**GIVEN PROBLEM:**
Copy out each line exactly; pictures stay out of the copy.

**STORED DATA:**
○ ○ ○

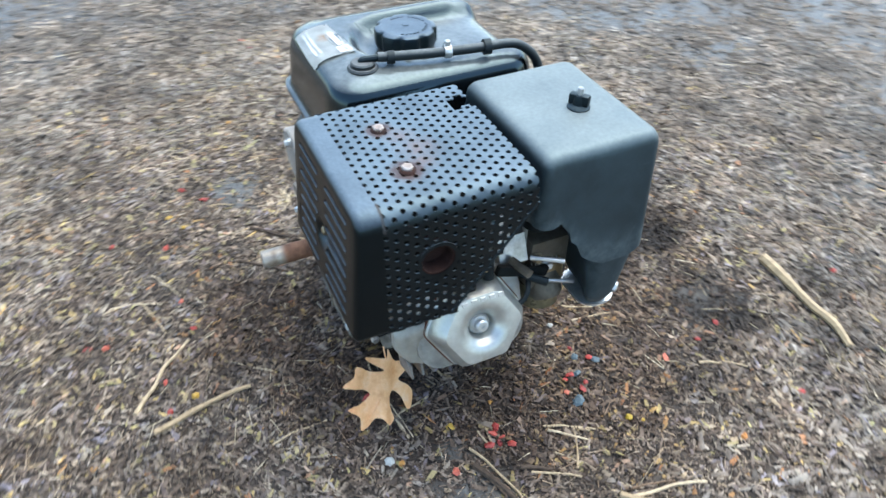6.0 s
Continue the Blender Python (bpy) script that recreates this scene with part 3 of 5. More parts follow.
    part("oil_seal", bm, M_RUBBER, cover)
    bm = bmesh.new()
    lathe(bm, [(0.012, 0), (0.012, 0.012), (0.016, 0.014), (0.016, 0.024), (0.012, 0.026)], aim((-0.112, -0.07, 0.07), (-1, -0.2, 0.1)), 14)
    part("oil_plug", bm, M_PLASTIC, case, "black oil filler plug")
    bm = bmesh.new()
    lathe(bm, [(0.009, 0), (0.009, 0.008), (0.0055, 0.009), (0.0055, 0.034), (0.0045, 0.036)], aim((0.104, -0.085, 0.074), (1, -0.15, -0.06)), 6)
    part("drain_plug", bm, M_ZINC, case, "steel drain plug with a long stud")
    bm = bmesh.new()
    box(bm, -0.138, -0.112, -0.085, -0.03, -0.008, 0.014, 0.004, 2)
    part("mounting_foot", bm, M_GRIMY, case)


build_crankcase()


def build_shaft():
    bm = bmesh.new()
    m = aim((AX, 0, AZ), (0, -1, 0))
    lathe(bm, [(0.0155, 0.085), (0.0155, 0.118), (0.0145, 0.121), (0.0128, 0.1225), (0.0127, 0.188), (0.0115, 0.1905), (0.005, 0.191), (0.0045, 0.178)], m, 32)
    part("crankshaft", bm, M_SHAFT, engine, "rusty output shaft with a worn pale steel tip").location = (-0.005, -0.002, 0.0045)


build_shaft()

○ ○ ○

**RESPONSE FOR THIS EXERCISE:**
6.0 s
Continue the Blender Python (bpy) script that recreates this scene with part 3 of 5. More parts follow.
    part("oil_seal", bm, M_RUBBER, cover)
    bm = bmesh.new()
    lathe(bm, [(0.012, 0), (0.012, 0.012), (0.016, 0.014), (0.016, 0.024), (0.012, 0.026)], aim((-0.112, -0.07, 0.07), (-1, -0.2, 0.1)), 14)
    part("oil_plug", bm, M_PLASTIC, case, "black oil filler plug")
    bm = bmesh.new()
    lathe(bm, [(0.009, 0), (0.009, 0.008), (0.0055, 0.009), (0.0055, 0.034), (0.0045, 0.036)], aim((0.104, -0.085, 0.074), (1, -0.15, -0.06)), 6)
    part("drain_plug", bm, M_ZINC, case, "steel drain plug with a long stud")
    bm = bmesh.new()
    box(bm, -0.138, -0.112, -0.085, -0.03, -0.008, 0.014, 0.004, 2)
    part("mounting_foot", bm, M_GRIMY, case)


build_crankcase()


def build_shaft():
    bm = bmesh.new()
    m = aim((AX, 0, AZ), (0, -1, 0))
    lathe(bm, [(0.0155, 0.085), (0.0155, 0.118), (0.0145, 0.121), (0.0128, 0.1225), (0.0127, 0.188), (0.0115, 0.1905), (0.005, 0.191), (0.0045, 0.178)], m, 32)
    part("crankshaft", bm, M_SHAFT, engine, "rusty output shaft with a worn pale steel tip").location = (-0.005, -0.002, 0.0045)


build_shaft()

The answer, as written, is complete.